- Objective: Every line holding the string "that" should be gathered.

Items from a dataset

[start]

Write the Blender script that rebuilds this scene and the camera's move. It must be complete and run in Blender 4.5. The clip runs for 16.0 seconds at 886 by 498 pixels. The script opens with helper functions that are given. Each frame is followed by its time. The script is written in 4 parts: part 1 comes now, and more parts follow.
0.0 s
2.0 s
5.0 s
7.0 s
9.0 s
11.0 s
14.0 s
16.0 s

[end]
[start]

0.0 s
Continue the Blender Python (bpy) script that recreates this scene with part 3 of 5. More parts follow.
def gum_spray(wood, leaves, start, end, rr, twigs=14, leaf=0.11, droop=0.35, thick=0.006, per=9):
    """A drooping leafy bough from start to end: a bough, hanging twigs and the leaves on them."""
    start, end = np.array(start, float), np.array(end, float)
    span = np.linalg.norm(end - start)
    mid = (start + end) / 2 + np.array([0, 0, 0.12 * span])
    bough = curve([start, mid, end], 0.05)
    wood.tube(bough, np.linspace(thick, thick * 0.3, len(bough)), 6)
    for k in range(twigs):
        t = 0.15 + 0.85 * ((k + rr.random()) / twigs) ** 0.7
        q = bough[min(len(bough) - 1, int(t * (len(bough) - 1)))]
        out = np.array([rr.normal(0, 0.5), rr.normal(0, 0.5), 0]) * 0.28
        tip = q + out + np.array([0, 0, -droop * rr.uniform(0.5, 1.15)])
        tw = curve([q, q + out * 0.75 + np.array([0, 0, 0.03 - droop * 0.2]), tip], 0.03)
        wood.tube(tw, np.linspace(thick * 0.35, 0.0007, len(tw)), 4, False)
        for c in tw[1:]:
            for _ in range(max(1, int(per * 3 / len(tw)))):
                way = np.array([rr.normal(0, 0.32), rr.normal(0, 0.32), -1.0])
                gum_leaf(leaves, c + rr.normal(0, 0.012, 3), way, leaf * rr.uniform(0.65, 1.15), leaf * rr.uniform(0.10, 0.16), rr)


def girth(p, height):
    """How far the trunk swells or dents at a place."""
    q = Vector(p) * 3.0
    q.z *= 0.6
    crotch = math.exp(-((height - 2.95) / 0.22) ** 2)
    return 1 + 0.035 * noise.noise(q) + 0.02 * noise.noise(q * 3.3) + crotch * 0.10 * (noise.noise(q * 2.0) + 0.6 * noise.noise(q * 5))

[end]

- Final answer:
Write the Blender script that rebuilds this scene and the camera's move. It must be complete and run in Blender 4.5. The clip runs for 16.0 seconds at 886 by 498 pixels. The script opens with helper functions that are given. Each frame is followed by its time. The script is written in 4 parts: part 1 comes now, and more parts follow.
Continue the Blender Python (bpy) script that recreates this scene with part 3 of 5. More parts follow.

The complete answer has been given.